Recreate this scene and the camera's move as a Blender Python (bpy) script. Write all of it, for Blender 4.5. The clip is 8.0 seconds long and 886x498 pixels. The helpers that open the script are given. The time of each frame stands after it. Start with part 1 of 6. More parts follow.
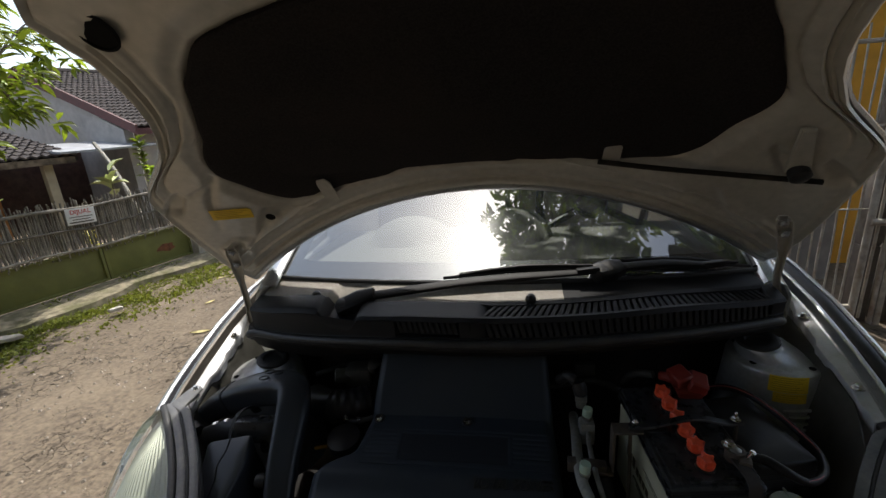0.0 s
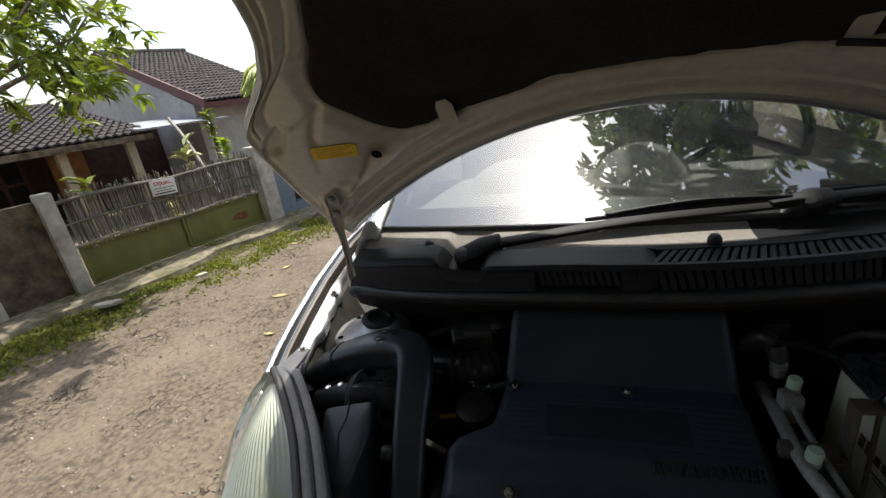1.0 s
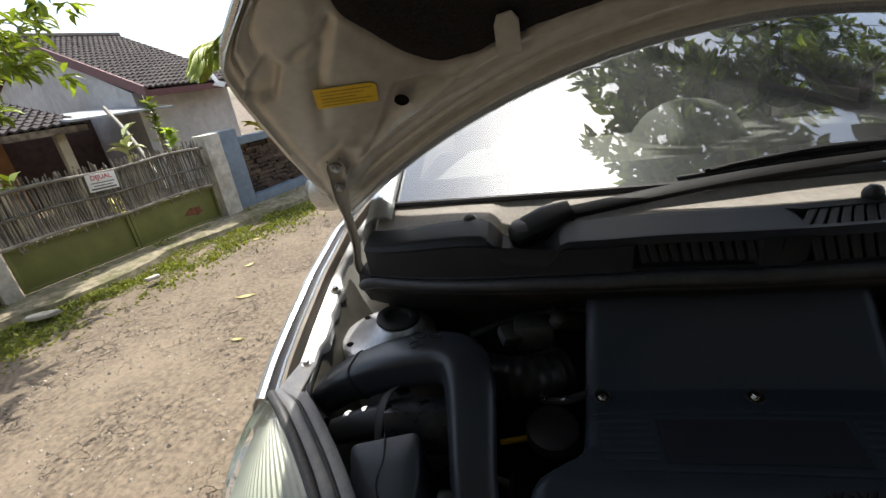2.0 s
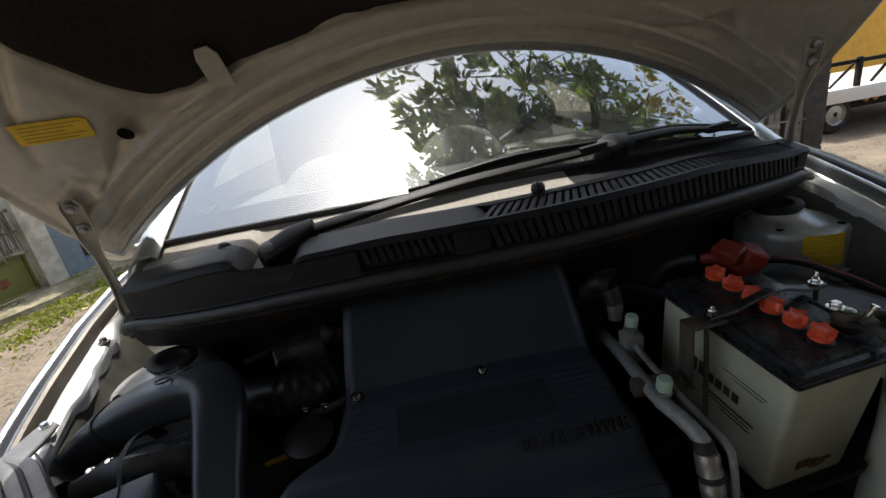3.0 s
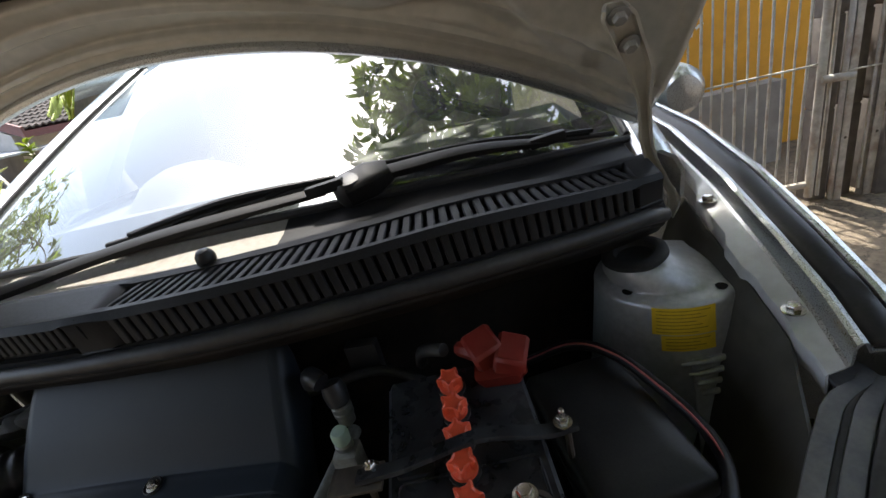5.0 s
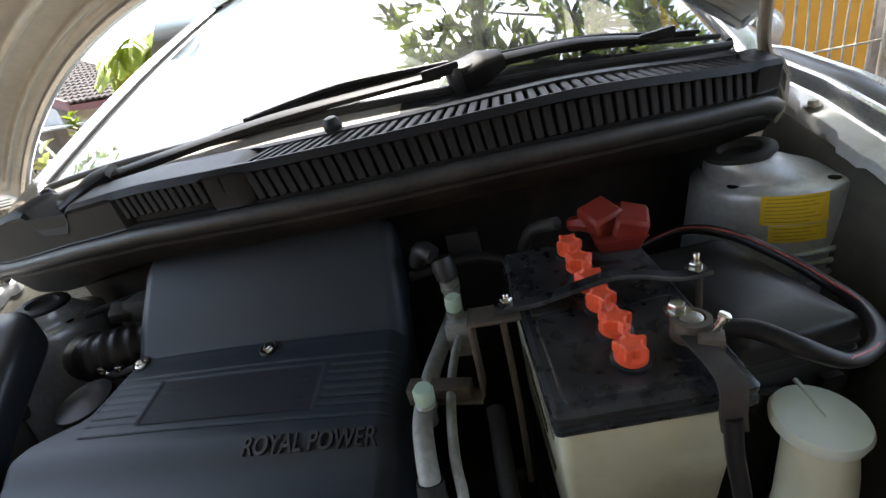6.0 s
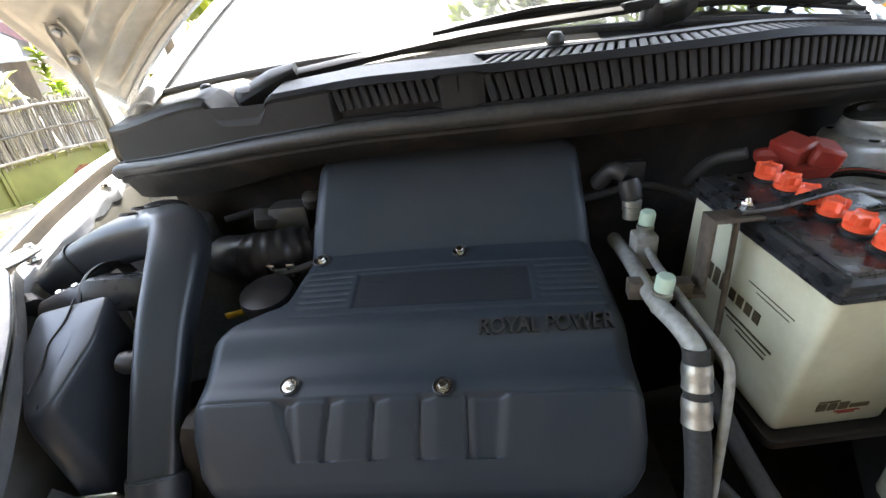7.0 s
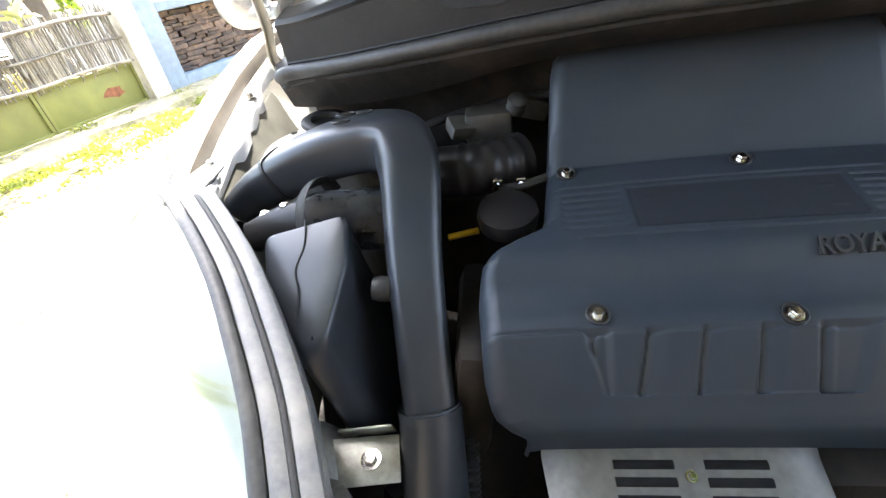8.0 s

→ **Objective**
All of the data above should be quoted exactly, except for the pictures.

→ **Answer to this problem**
Recreate this scene and the camera's move as a Blender Python (bpy) script. Write all of it, for Blender 4.5. The clip is 8.0 seconds long and 886x498 pixels. The helpers that open the script are given. The time of each frame stands after it. Start with part 1 of 6. More parts follow.
0.0 s
1.0 s
2.0 s
3.0 s
5.0 s
6.0 s
7.0 s
8.0 s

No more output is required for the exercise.